The next seven months were spent obsessing over the recorded files in a small rented studio room. While hoping that the songs have taken on the sonics and atmospherics he hoped for, but haven’t lost the performance aspect, Liam admits he’s lost all objectivity with ‘The Nihilist’.
“I have no idea what any of it sounds like anymore,” he laughs.
He needn’t worry though, throughout the album’s dozen tracks, Liam constructs a labyrinth of interesting guitar and voice lead melodic and rhythmic ideas, in the process presenting a soundworld as vibrant, chaotic and beautiful as the bustling streets of New York. And much like those NYC streets, you’ll find something new with every listen. Unfortunately, only two of the record labels he dealt with during the promotion of ‘FOMO’ felt the same way.
“Liberation Music and my American label [Yep Roc Records] were the only ones that were like, ‘We believe in you, and we want you to do this without us having too much input into it’, he explains in a tone that strikes a measure between happiness and sadness.

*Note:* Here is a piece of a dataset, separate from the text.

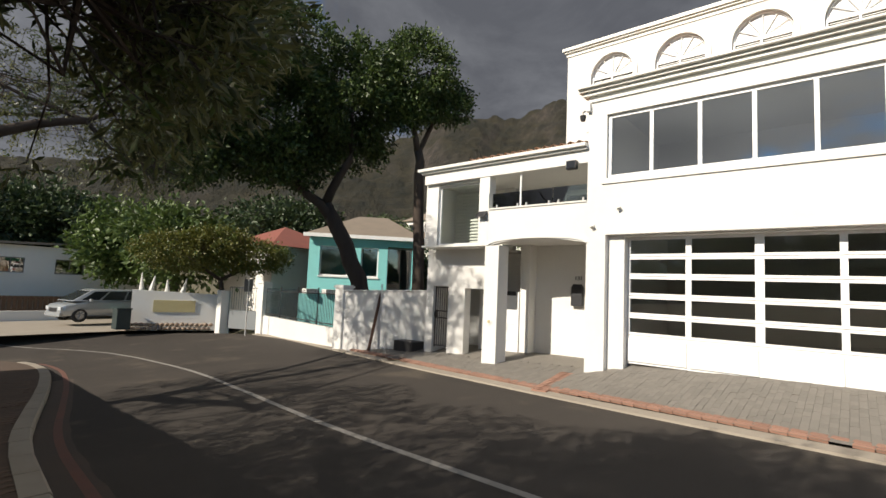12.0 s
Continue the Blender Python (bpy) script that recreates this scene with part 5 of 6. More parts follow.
cl = [((0.4, 0.08, 1.25), (0.62, 0.80, 1.05), 2000), ((0.1, 0.45, 2.4), (0.5, 0.6, 0.9), 900), ((-0.3, 0.5, 3.5), (0.3, 0.5, 1.1), 150), ((0.2, 1.2, 2.45), (0.5, 0.9, 0.45), 480)]
for k, (c, r, n) in enumerate(cl):
    p, o = blob(c, r, n, rg, thr=-0.2 if k == 0 else -0.1)
    leaf_cloud("leaves", p, o, 12, 0.06, 0.040, 0.05, M["leaf_mid"], boug, seed=30 + k)
fl = []
for k in range(30):
    an = rg.uniform(-1.6, 1.5)
    zz_ = rg.uniform(0.35, 2.2)
    c = (0.45 + 0.5 * math.cos(an), 0.05 + 0.85 * math.sin(an), zz_)
    p, o = blob(c, (0.11, 0.13, 0.10), 5, rg, thr=-1)
    fl.append((p, o))
for k in range(12):
    an = rg.uniform(-1.5, 1.4)
    c = (0.45 + 0.64 * math.cos(an), 0.05 + 0.92 * math.sin(an), rg.uniform(1.3, 2.2))
    p, o = blob(c, (0.16, 0.22, 0.09), 7, rg, thr=-1)
    fl.append((p, o))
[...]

“I didn’t make ‘I’ll Be Lightning’ [his 2007 album debut] with anyone’s input, and I made ‘FOMO’ with a producer, so I wanted to get back to how it all started. I guess it was one of the hardest things to deal with, because as much as I was like, ‘Good riddance assholes’, I had to check myself. I was excited by these songs and where they were going, but they seemed to turn certain people off. I guess it wasn’t what they expected I would do?
“The songs that really make an impact don’t do so just because they have a catchy chorus,” he muses. ‘It’s because they actually make people feel a certain way. They sound like something, a real happening, and this is something no one can divine or predict. Second Chance [‘I’ll Be Lightning’] was probably the biggest success I’ve had with a song, and that was nobody’s first choice for a single. It was the atmosphere that captured people, not the structure or working to a formula.

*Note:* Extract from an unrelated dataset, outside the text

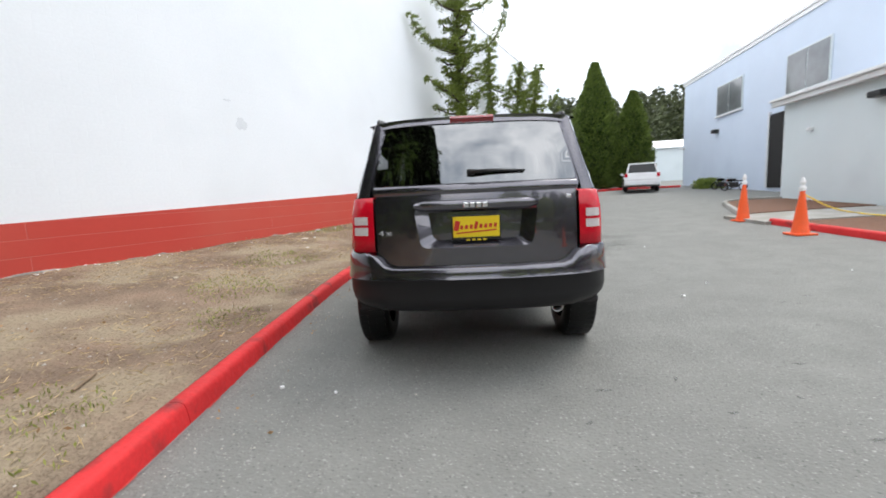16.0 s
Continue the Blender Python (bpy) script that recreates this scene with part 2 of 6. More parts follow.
def leaf_material(name, colour, spread=0.5, gloss=0.55, through_leaf=0.12, cloud=1.1):
    """Foliage whose tone changes from leaf to leaf."""
    m = bpy.data.materials.new(name)
    m.use_nodes = True
    nodes, links = m.node_tree.nodes, m.node_tree.links
    bsdf = nodes["Principled BSDF"]
    bsdf.inputs["Roughness"].default_value = gloss
    bsdf.inputs["Specular IOR Level"].default_value = 0.25
    geo = nodes.new("ShaderNodeNewGeometry")
    co = nodes.new("ShaderNodeTexCoord")
    nz = nodes.new("ShaderNodeTexNoise")
    nz.inputs["Scale"].default_value = cloud
    links.new(co.outputs["Object"], nz.inputs["Vector"])
    ad = nodes.new("ShaderNodeMath")
    ad.operation = "MULTIPLY_ADD"
    ad.inputs[1].default_value = 0.5
    links.new(geo.outputs["Random Per Island"], ad.inputs[0])
    hf = nodes.new("ShaderNodeMath")
    hf.operation = "MULTIPLY"
    hf.inputs[1].default_value = 0.5
    links.new(nz.outputs["Fac"], hf.inputs[0])
    links.new(hf.outputs[0], ad.inputs[2])
    rp = nodes.new("ShaderNodeValToRGB")
    c = np.array(colour)
    rp.color_ramp.elements[0].position, rp.color_ramp.elements[0].color = 0.15, (*np.clip(c * (1 - spread), 0, 1), 1)
    rp.color_ramp.elements[1].position, rp.color_ramp.elements[1].color = 0.85, (*np.clip(c * (1 + spread) * np.array((1.12, 1.0, 0.8)), 0, 1), 1)
    links.new(ad.outputs[0], rp.inputs["Fac"])
    links.new(rp.outputs["Color"], bsdf.inputs["Base Color"])
    bsdf.inputs["Transmission Weight"].default_value = 0.0
    bsdf.inputs["Subsurface Weight"].default_value = 0.0
    if through_leaf:
        out = nodes["Material Output"]
        tl = nodes.new("ShaderNodeBsdfTranslucent")
        links.new(rp.outputs["Color"], tl.inputs["Color"])
        ms = nodes.new("ShaderNodeMixShader")
        ms.inputs[0].default_value = through_leaf
        links.new(bsdf.outputs[0], ms.inputs[1])
        links.new(tl.outputs[0], ms.inputs[2])
        links.new(ms.outputs[0], out.inputs["Surface"])
    return m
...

“I think a key to success, if there is a key to success, is the overall energy that is created by being confident enough to not give a fuck what people think, combined with not having expectations or pressures on your work. As soon as desperation enters the equation it gets so unattractive. I think a lot of labels are desperate. If you let them, they will desperately put out what they think is their best shot at a hit single. Instead you should put out what you think is your best song.”
Outside of record label boardrooms at least, his logic is hard to argue with, and early in the year he put it to the test with the release of Snug As Fuck as the new album’s first single. A silky smooth duet with Eliza Jane Barnes, Snug As Fuck finds Liam accessing a luxuriously psychedelic interzone. Weird yet accessible, it’s a brazenly confident yet relaxed entry into the new album.
“Snug As Fuck felt very representative of who I am, where I’ve been, and what I have done,” he enthuses. “It’s understated in a way that I expect will leave people with a good feeling. There isn’t one bit in the song that sticks out as the thing, but overall, I found it very easy to sit there while people listened to it and not cringe.
“I’ve got a very high importance in my life for what I am singing. In some ways I think that is what plagues me more than anything. People are going to be listening to this. I don’t want to just be saying nothing. I want to keep singing these songs with the same intensity for the rest of my life.”
In a lot of ways, Liam Finn’s mindset leading into this release echoes where he was at in the flurry surrounding the launch of his first (and so far most successful), solo album seven years ago.
“With ‘I’ll Be Lighting’ I realised more of an emotive thing than I had ever done in the past with any of my records,” he recalls. “I didn’t give a fuck. Also at that point I had broken up with my band, and had made the record purely for myself. It made me more confident in trusting my gut, following through, and doing things the way I wanted to. I’m back to just following my guts, and trusting my instincts.